Search Solutions 2022
Search Solutions is the BCS Information Retrieval specialist group’s annual event focused on practitioner issues in the area of search and information retrieval.
Tutorials are for both full day (5-6 hours including breaks and lunch) and half day (2-3 hours including breaks). The tutorials will take place on Tuesday 22nd November 2022 at the BCS offices in London and/or online depending on the situation near the time.
Location: BCS, The Chartered Institute for IT, Ground Floor, 25 Copthall Avenue, London, EC2R 7BP
Date: 22nd November 2022
Approaching Neural Search with Apache Solr and Open-source technologies
Learning To Rank has been the first integration of machine learning techniques with Apache Solr allowing you to improve the ranking of your search results using training data.
One limitation is that documents have to contain the keywords that the user typed in the search box in order to be retrieved(and then reranked).
For example, the query “jaguar” won’t retrieve documents containing only the terms “panthera onca”.
This is called the vocabulary mismatch problem.
Neural search is an Artificial Intelligence technique that allows a search engine to reach those documents that are semantically similar to the user’s information need without necessarily containing those query terms; it learns the similarity of terms and sentences in your collection through deep neural networks and numerical vector representation(so no manual synonyms are needed!).
This talk explores the first Apache Solr official contribution about this topic, available from Apache Solr 9.0.
We start with an overview of neural search (Don’t worry – we keep it simple!): we describe vector representations for queries and documents, and how Approximate K-Nearest Neighbor (KNN) vector search works.
We show how neural search can be used along with deep learning techniques (e.g, BERT) or directly on vector data, and how you can run these types of search with Apache Solr!
You will learn:
– how Approximate Nearest Neighbor (ANN) approaches work, with a focus on Hierarchical Navigable Small World Graph (HNSW)
– how the Apache Lucene implementation works
– how the Apache Solr implementation works, with the new field type and query parser introduced
– how to run KNN queries and how to use it to rerank a first stage pass
– how to generate vectors from text and integrate large language models with Apache Solr
Join us to explore this exciting new Apache Solr feature and learn how you can leverage it to improve your search experience!

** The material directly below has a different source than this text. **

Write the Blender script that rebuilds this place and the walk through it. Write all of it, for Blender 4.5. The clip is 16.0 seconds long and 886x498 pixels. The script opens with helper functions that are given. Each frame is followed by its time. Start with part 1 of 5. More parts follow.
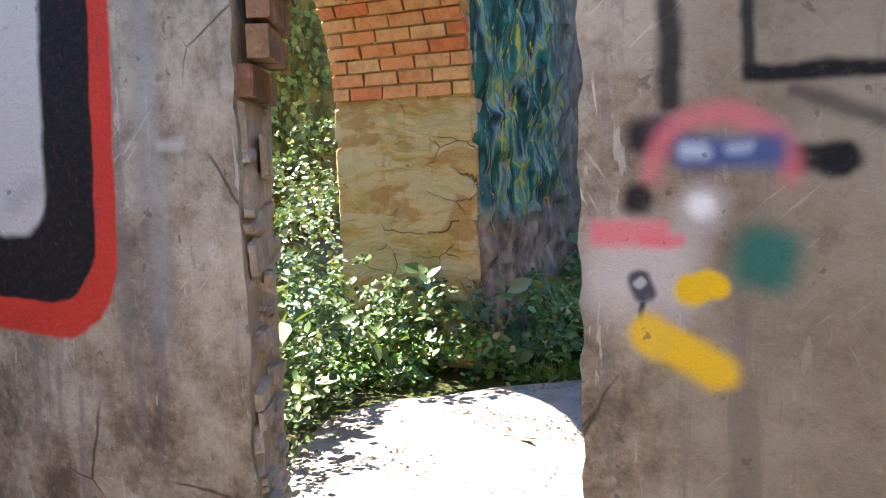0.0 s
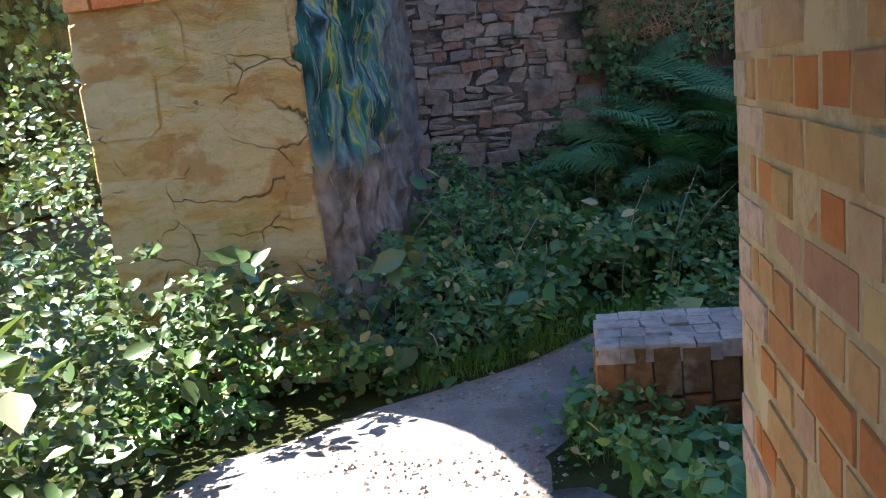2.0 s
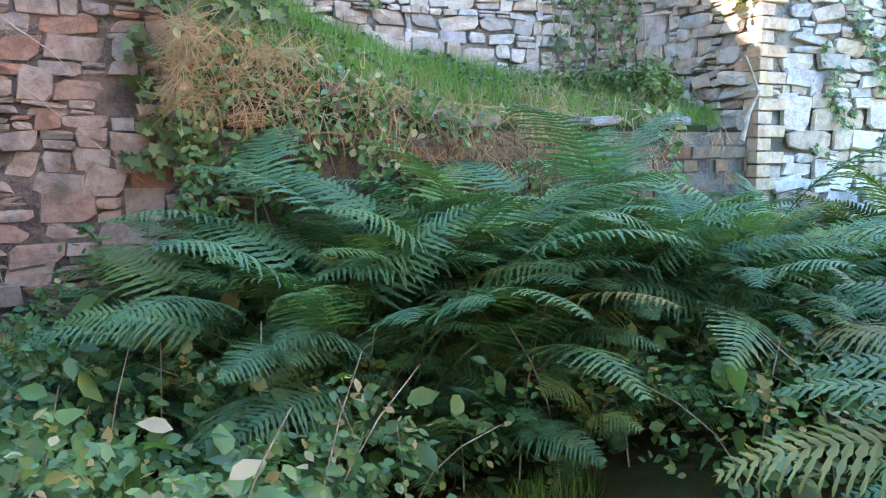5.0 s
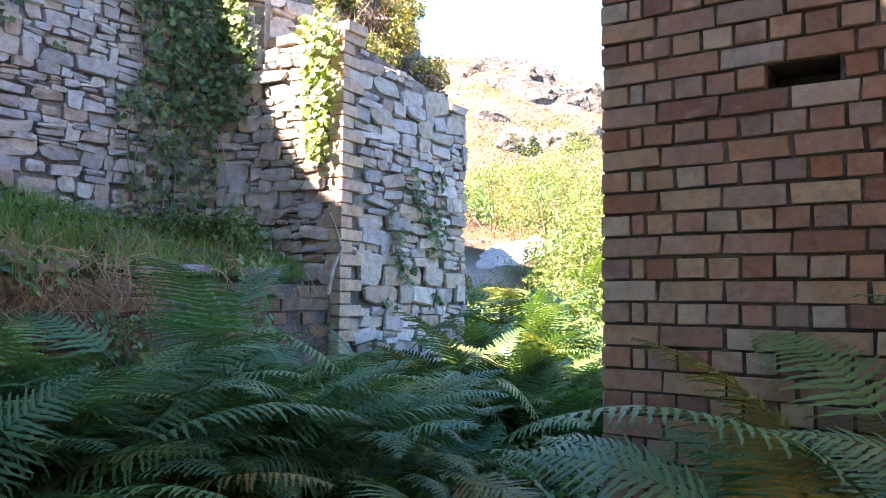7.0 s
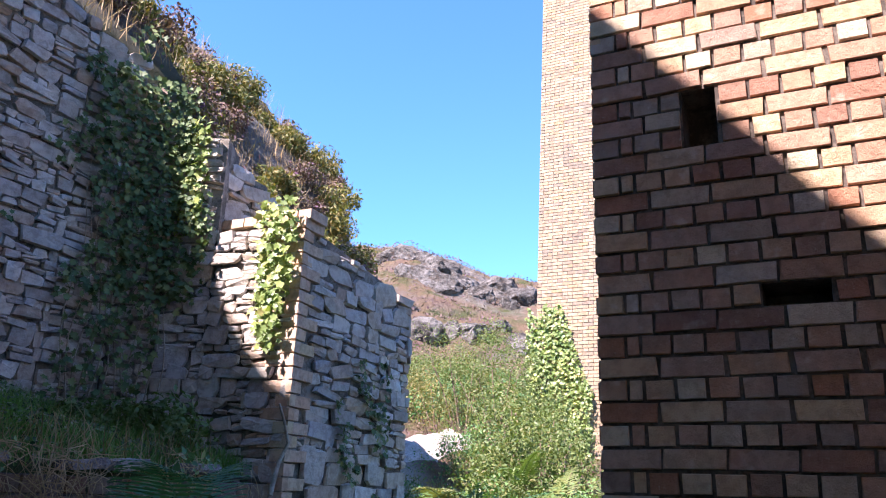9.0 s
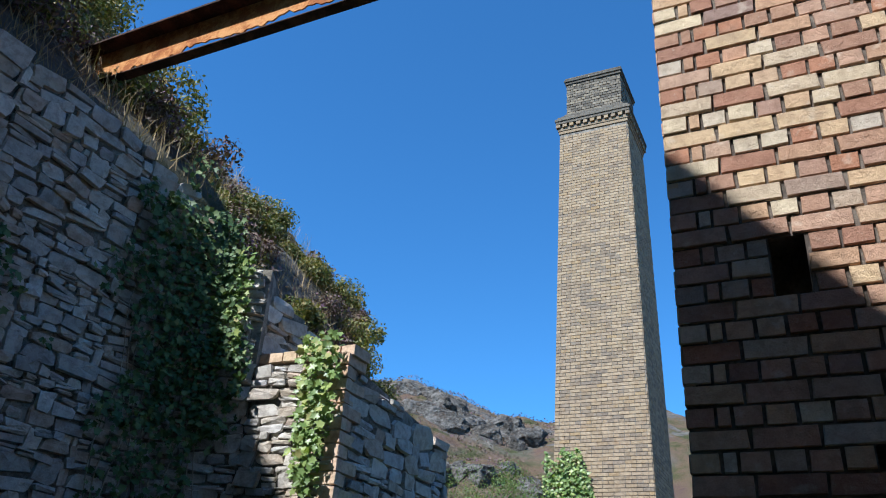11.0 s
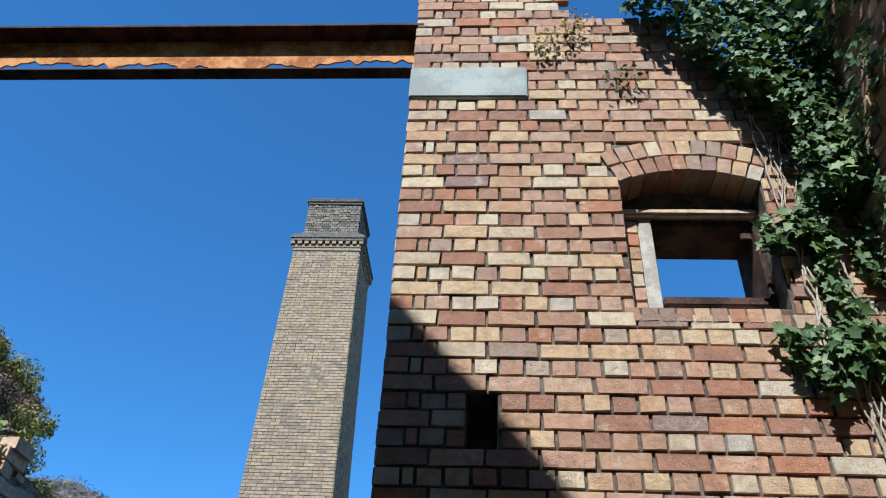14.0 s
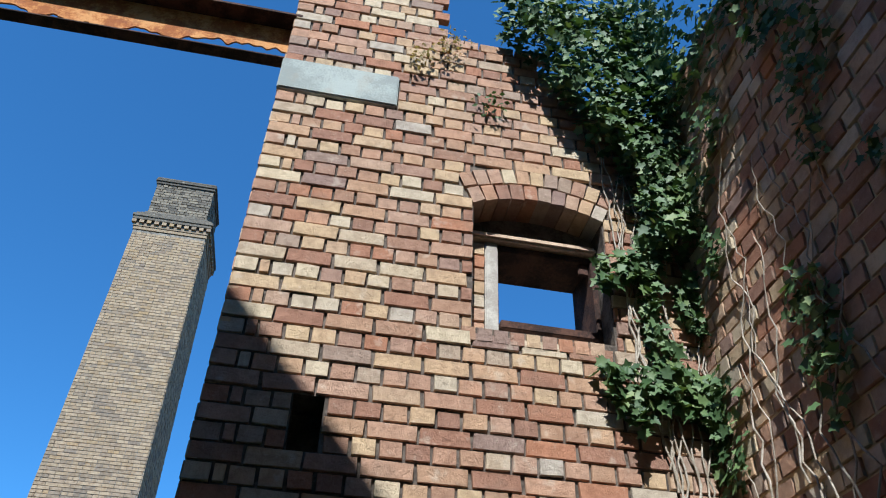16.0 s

9:00 – 9:20 – Introduction to Semantic Search Problems (vocabulary mismatch problem, semantic similarity)
9:20 – 9:40 – From Text to Vectors (Sparse vs Dense vector representation)
9:40 – 10:10 – how Approximate Nearest Neighbor (ANN) approaches work, with a focus on Hierarchical Navigable Small World Graph (HNSW)
10:10 – 10:40 – how the Apache Lucene implementation works
10:40 – 11:10 – how the Apache Solr implementation works, with the new field type and query parser introduced
11:10 – 11:30 – Break
11:30 – 12:00 – how to run KNN queries and how to use it to rerank a first-stage pass
12:00 – 12:35 – how to generate vectors from text and integrate large language models with Apache Solr”
12:35 – 13:05 – Limitations and how to mitigate them
13:05 – 13:20 – Future Works